For Sam Fiorello, chief operating officer at the Donald Danforth Plant Science Center and president at BRDG Park, GlobalSTL is an ally in attracting AgTech companies to their campus, and he knows it’s a beneficial initiative.
“[The Israel startup ecosystem] has incredible innovative zeal and great incubators. [GlobalSTL] facilitates connections so we can talk about what we have to offer and hopefully attract some companies,” says Fiorello, alluding to BRDG Park on the Donald Danforth Plant Science Center campus. It currently serves 14 enterprises that employ 300 people and offers world-class wet labs, office space and on-site workforce training—perfect for bioscience startups.

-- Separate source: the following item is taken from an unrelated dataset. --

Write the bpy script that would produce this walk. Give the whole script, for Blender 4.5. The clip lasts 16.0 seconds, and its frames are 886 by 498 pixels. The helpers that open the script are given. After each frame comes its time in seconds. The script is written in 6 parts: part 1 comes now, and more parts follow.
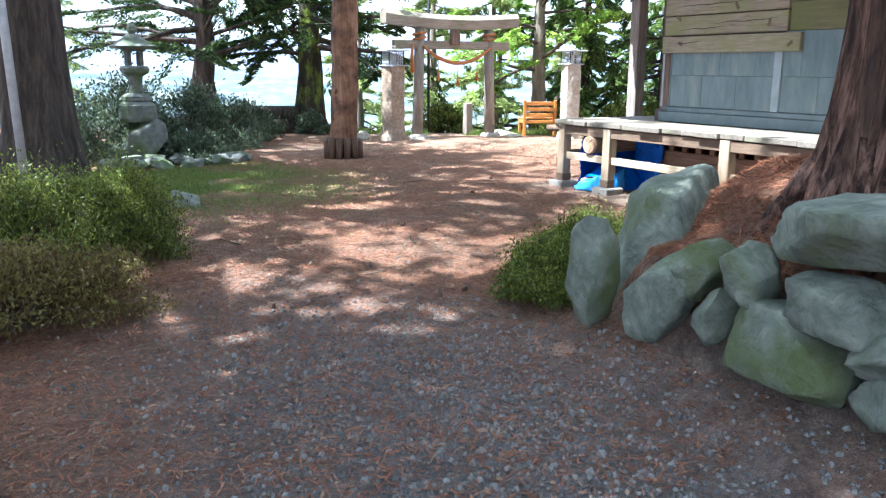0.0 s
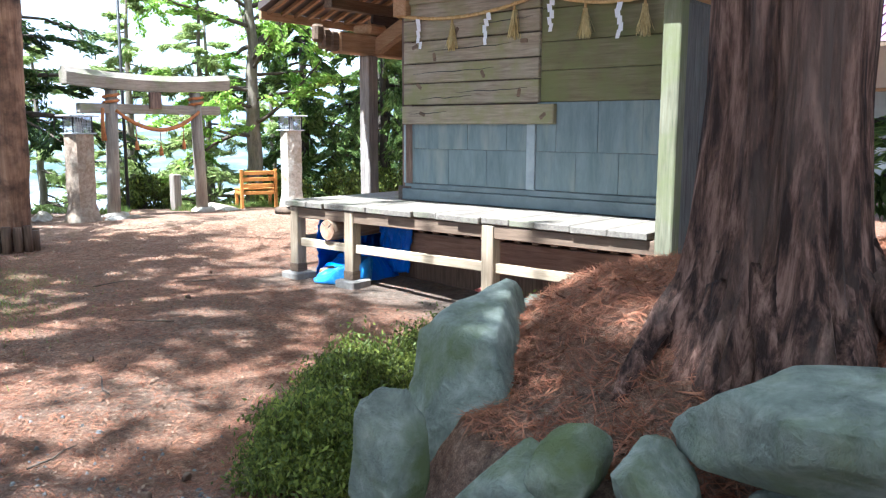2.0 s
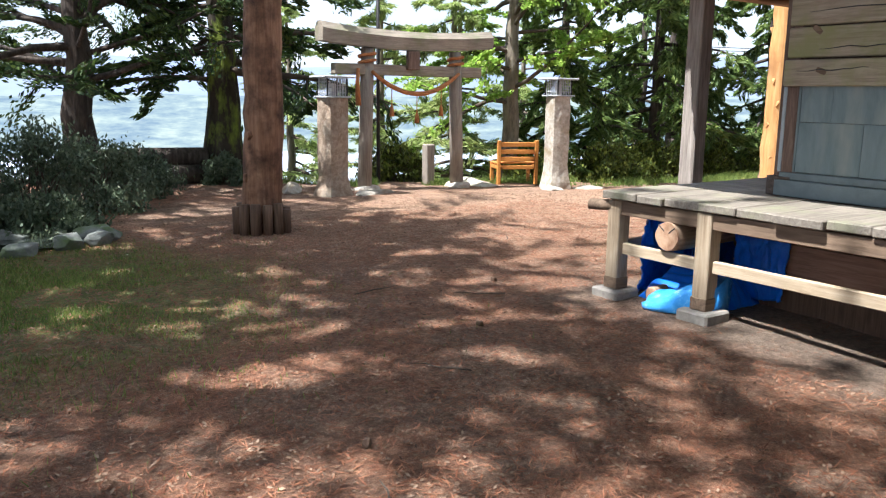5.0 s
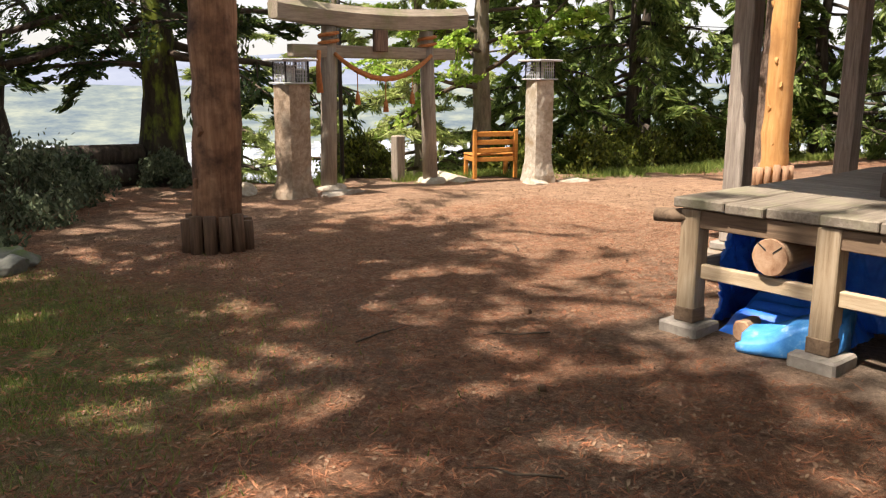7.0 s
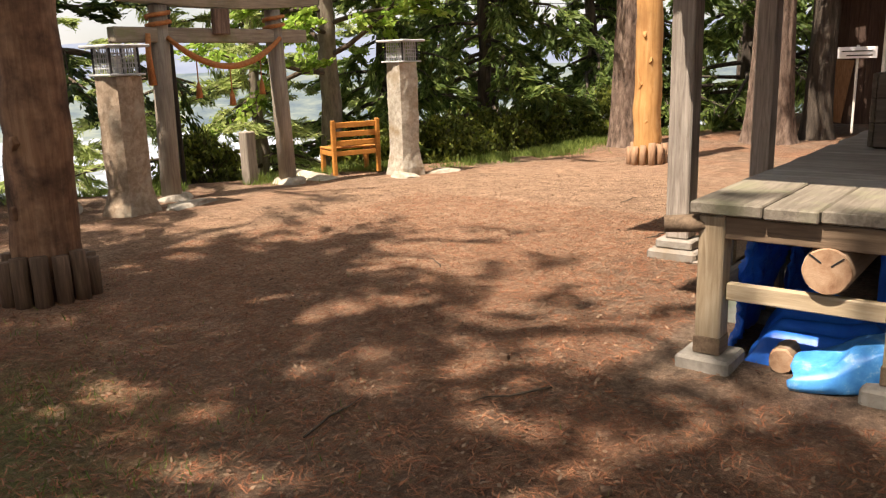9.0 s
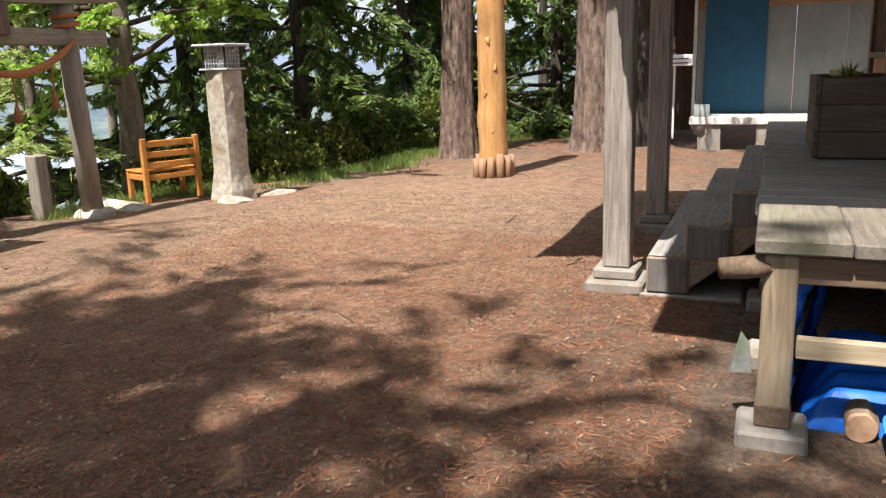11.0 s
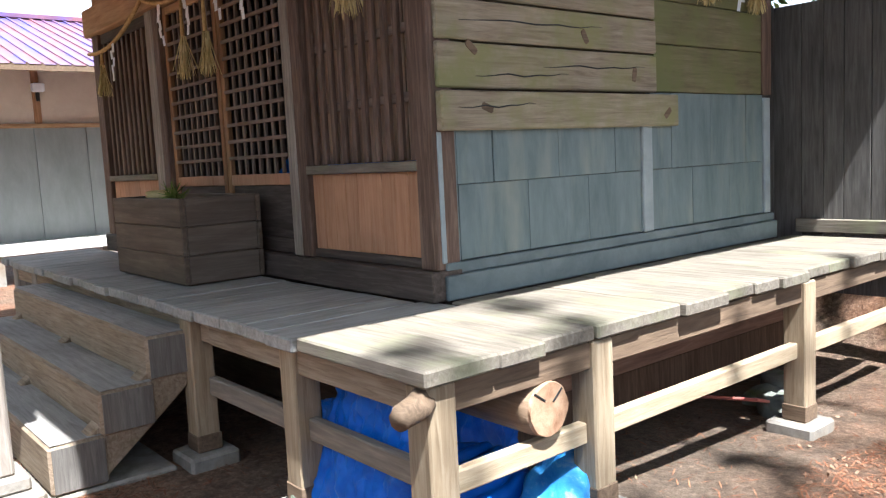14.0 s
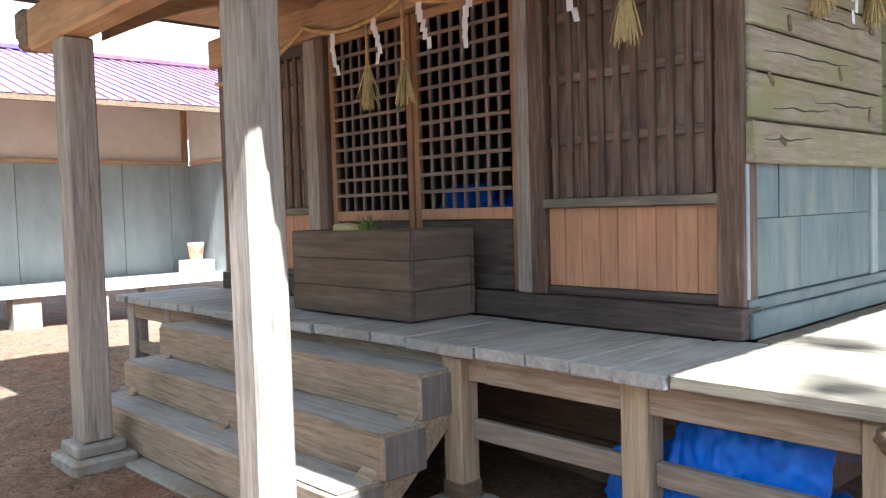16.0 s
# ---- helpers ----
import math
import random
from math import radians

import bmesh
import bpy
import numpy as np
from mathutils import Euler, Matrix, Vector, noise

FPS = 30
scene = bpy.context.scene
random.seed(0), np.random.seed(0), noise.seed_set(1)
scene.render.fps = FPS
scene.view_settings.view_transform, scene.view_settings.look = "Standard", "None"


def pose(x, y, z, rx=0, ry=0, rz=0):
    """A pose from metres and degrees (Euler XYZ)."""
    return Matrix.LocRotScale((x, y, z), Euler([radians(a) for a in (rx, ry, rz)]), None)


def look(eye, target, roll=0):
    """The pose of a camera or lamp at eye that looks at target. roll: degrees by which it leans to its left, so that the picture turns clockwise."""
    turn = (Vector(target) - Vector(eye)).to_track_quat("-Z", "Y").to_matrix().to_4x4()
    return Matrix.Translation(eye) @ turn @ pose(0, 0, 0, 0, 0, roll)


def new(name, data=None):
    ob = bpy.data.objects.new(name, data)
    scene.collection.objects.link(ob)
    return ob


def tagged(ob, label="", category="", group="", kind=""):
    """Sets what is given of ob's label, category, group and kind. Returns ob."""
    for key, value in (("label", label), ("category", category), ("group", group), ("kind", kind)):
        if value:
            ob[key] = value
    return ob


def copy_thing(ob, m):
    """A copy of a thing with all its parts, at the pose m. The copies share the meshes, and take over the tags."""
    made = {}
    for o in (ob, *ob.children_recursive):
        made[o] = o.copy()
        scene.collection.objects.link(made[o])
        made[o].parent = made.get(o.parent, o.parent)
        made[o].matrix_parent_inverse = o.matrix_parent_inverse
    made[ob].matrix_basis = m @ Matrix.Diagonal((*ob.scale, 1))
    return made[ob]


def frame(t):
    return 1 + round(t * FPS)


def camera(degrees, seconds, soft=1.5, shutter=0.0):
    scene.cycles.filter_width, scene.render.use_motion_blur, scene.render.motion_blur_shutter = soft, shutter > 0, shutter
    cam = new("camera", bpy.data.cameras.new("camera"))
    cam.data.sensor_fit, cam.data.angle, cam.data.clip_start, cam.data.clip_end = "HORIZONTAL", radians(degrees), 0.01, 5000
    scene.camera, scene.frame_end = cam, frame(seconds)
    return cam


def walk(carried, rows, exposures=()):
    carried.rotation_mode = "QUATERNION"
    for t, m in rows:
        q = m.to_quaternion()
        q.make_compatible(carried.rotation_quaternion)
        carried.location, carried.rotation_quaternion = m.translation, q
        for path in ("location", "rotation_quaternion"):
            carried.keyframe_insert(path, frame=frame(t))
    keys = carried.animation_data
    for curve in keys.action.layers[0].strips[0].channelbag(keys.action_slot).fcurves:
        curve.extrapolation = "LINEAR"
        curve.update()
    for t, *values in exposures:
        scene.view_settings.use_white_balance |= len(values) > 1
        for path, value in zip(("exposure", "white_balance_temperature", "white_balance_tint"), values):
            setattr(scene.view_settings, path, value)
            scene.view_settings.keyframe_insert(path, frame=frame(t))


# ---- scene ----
cam = camera(57.5, 16.0, 1.2)
PATH = [
    (0, (-0.081, 0.016, 1.598), (0.907, 1.699, 1.16), 0.3),
    (0.5, (0.135, 0.499, 1.637), (1.185, 2.149, 1.218), 0.2),
    (1, (0.413, 0.892, 1.651), (1.585, 2.466, 1.264), 0.5),
    (1.5, (0.613, 1.169, 1.728), (1.915, 2.646, 1.378), 0.1),
    (2, (0.836, 1.476, 1.743), (2.361, 2.736, 1.448), 0.2),
    (2.5, (0.996, 1.859, 1.721), (2.502, 3.144, 1.442), 0.0),
    (3, (1.186, 2.282, 1.734), (2.513, 3.744, 1.419), -0.2),
    (3.5, (1.378, 2.697, 1.714), (2.612, 4.229, 1.354), 0.6),
    (4, (1.622, 3.082, 1.704), (2.83, 4.631, 1.33), 1.4),
    (4.5, (1.677, 3.498, 1.708), (2.836, 5.084, 1.335), 0.9),
    (4.7, (1.74, 3.687, 1.704), (2.867, 5.296, 1.328), 0.7),
    (6.8, (2.244, 5.399, 1.676), (3.434, 6.954, 1.266), 0.0),
    (7, (2.322, 5.58, 1.659), (3.56, 7.097, 1.253), -0.0),
    (7.5, (2.482, 5.969, 1.643), (3.808, 7.406, 1.221), -0.7),
    (8, (2.573, 6.387, 1.672), (3.968, 7.75, 1.229), -1.4),
    (8.5, (2.643, 6.755, 1.685), (4.107, 8.042, 1.235), -1.8),
    (8.7, (2.679, 6.897, 1.663), (4.173, 8.148, 1.214), -1.8),
    (10.8, (3.245, 8.384, 1.647), (5.019, 9.192, 1.2), -1.7),
    (11, (3.314, 8.538, 1.649), (5.119, 9.278, 1.207), -1.8),
    (11.5, (3.495, 8.849, 1.653), (5.38, 9.374, 1.238), -2.1),
    (11.8, (3.623, 8.982, 1.701), (5.552, 9.328, 1.3), -1.9),
    (12, (3.688, 9.086, 1.714), (5.644, 9.268, 1.339), -1.7),
    (12.5, (3.822, 9.347, 1.725), (5.764, 8.996, 1.402), -1.5),
    (13, (4.005, 9.58, 1.666), (5.808, 8.766, 1.369), -2.1),
    (13.5, (4.28, 9.893, 1.672), (5.955, 8.836, 1.395), -3.5),
    (14, (4.568, 10.192, 1.653), (6.097, 8.922, 1.432), -2.9),
    (14.5, (4.866, 10.504, 1.642), (6.338, 9.153, 1.565), -1.6),
    (15, (5.18, 10.876, 1.668), (6.665, 9.54, 1.754), -0.1),
    (15.5, (5.515, 11.095, 1.64), (7.015, 9.773, 1.696), -0.6),
    (16, (5.841, 11.329, 1.618), (7.291, 9.955, 1.517), -1.7),
]
walk(cam, [(t, look(eye, target, roll)) for t, eye, target, roll in PATH],
     exposures=[(0, 2.35, 5100, 8), (0.5, 2.35, 5100, 8), (1, 2.25, 5800, 13), (1.5, 2.25, 5600, 11), (2, 2.3, 5050, 7), (3, 1.9, 4850, 1), (4.5, 1.65, 5300, 8), (7, 1.25, 7000, 16), (8.5, 1.2, 7300, 16), (11, 1.1, 6150, 12), (11.5, 1.0, 6000, 12), (12, 0.75, 5650, 10), (12.5, 0.75, 5500, 9), (13, 1.25, 5250, 6), (13.5, 1.62, 5000, 4), (14, 2.05, 5550, 9), (15, 2.8, 5700, 10), (16, 2.7, 5350, 6)])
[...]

When Rubin started the initiative, his metric for success was simply to get some quality meetings in the first few years—maybe even get a company to visit St. Louis to see what it was all about.
“I thought it would really take some time to build awareness,” he says. “But we’ve leap frogged our expectations and realized that we can very quickly develop credible relationships and a significant interest in St. Louis if we’re targeted in ourefforts.”
This year marks a turning point for GlobalSTL. Not only will the initiative continue its strategy in Israel—Rubin led a third trip in February, this one focusing on the healthcare industry—it’s also branching out to other countries, including Ireland, the Netherlands and China.
“It’s jobs; it’s investments; it’s prosperity; plus it enriches our community by having foreigners come and build their lives here in St. Louis,” says Fiorello. “There’s a lot of good that comes from this.”